* Dataset content *
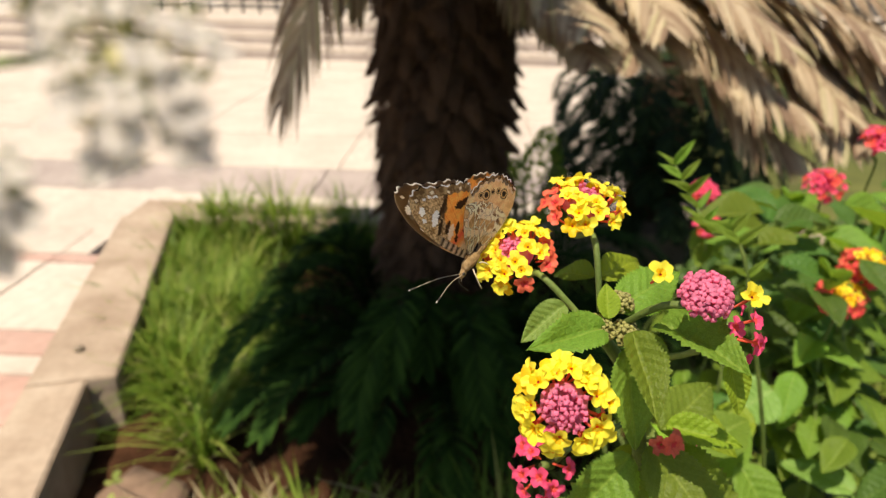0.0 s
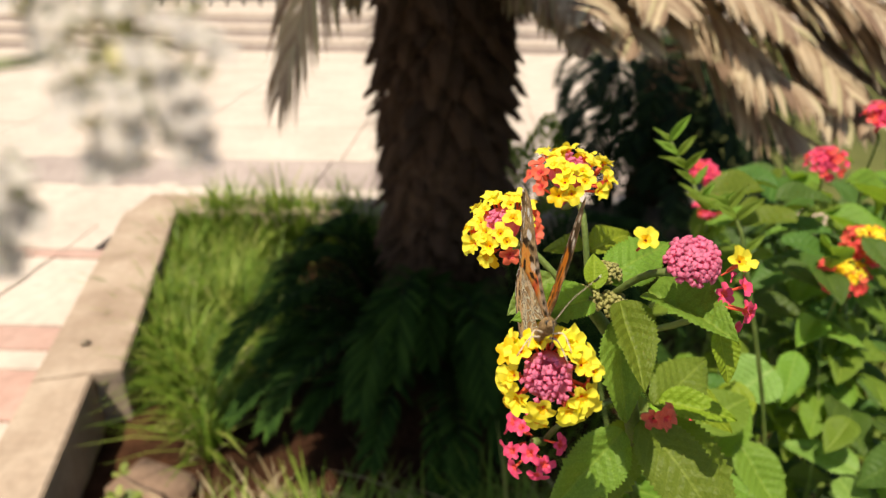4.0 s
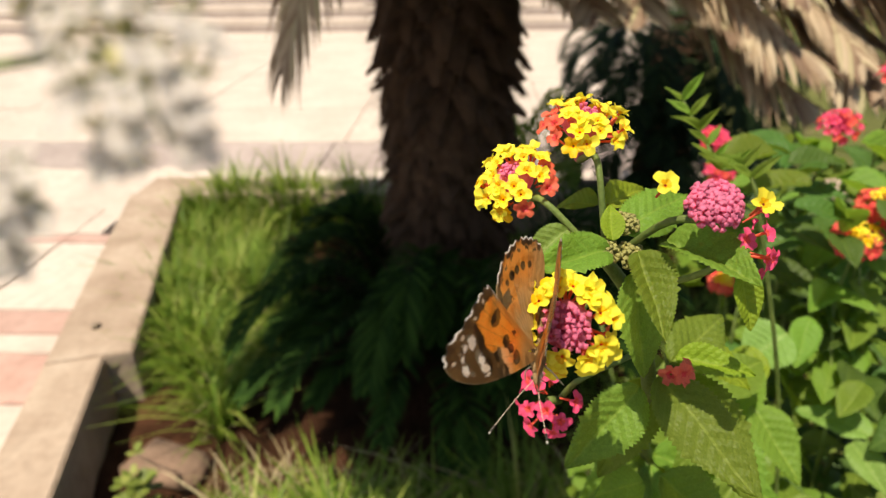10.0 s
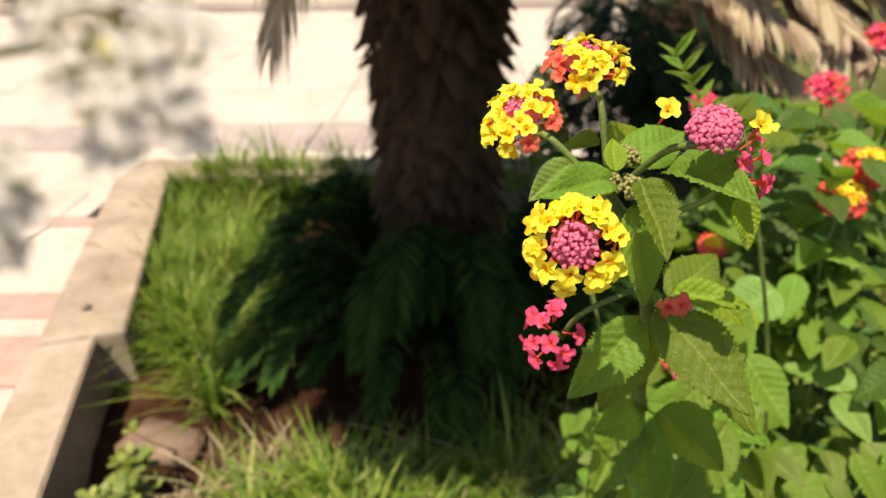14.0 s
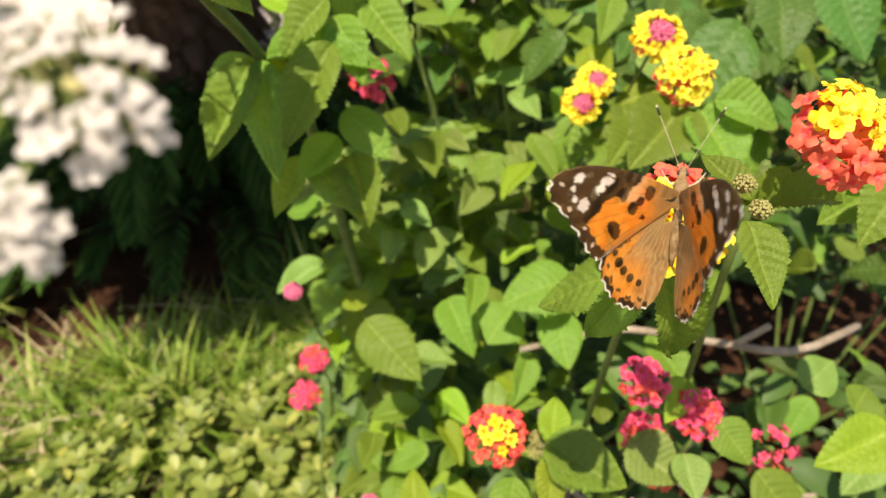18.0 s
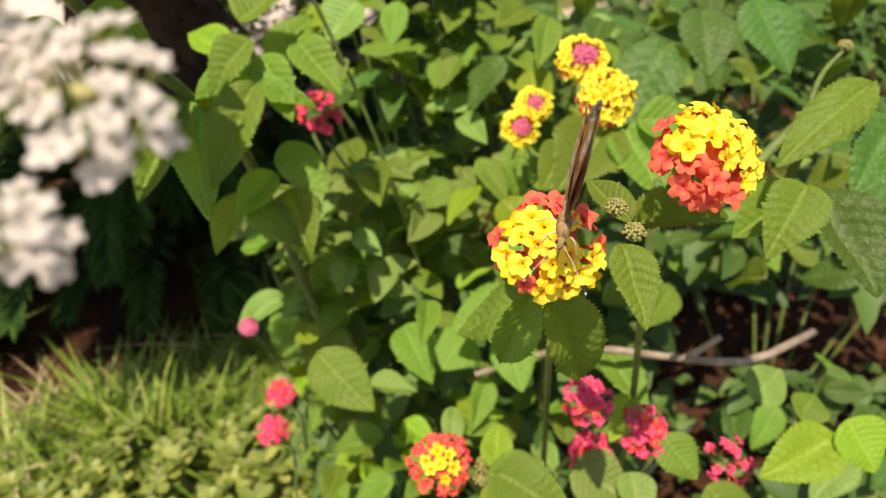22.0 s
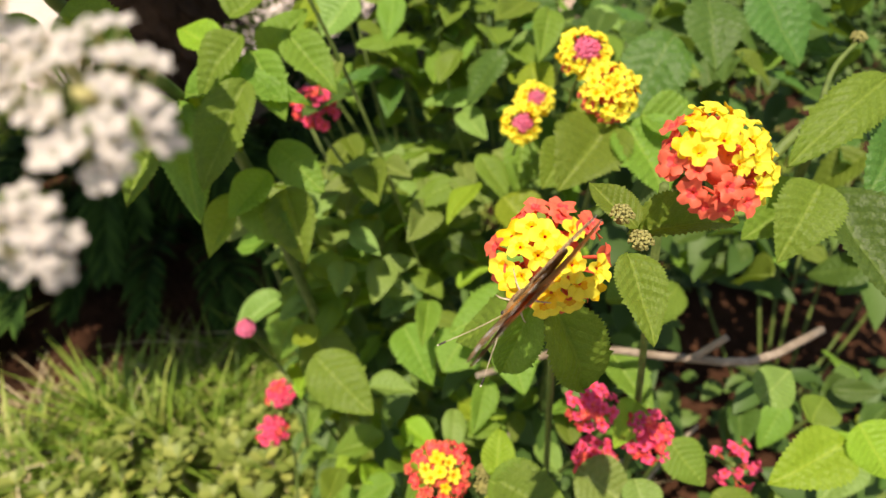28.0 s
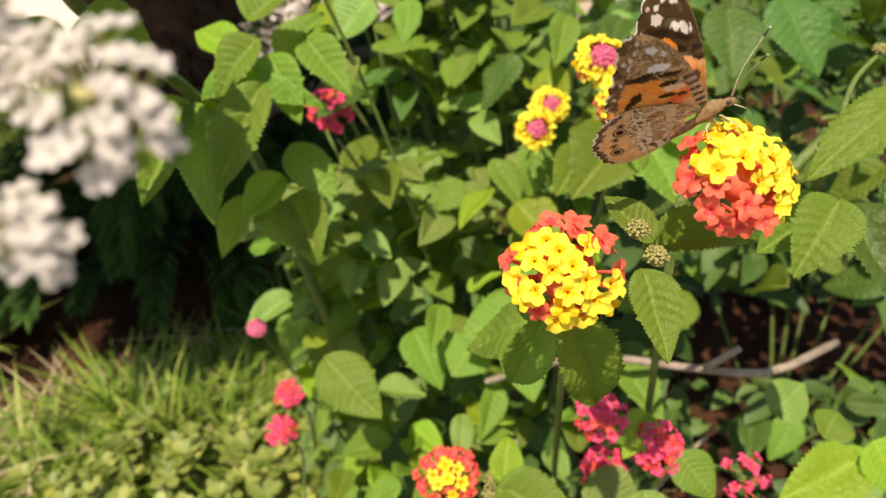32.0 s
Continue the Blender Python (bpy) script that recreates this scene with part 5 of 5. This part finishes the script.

* What the task asks *
The data should be printed again unchanged; leave its pictures out.

* Complete answer *
0.0 s
4.0 s
10.0 s
14.0 s
18.0 s
22.0 s
28.0 s
32.0 s
Continue the Blender Python (bpy) script that recreates this scene with part 5 of 5. This part finishes the script.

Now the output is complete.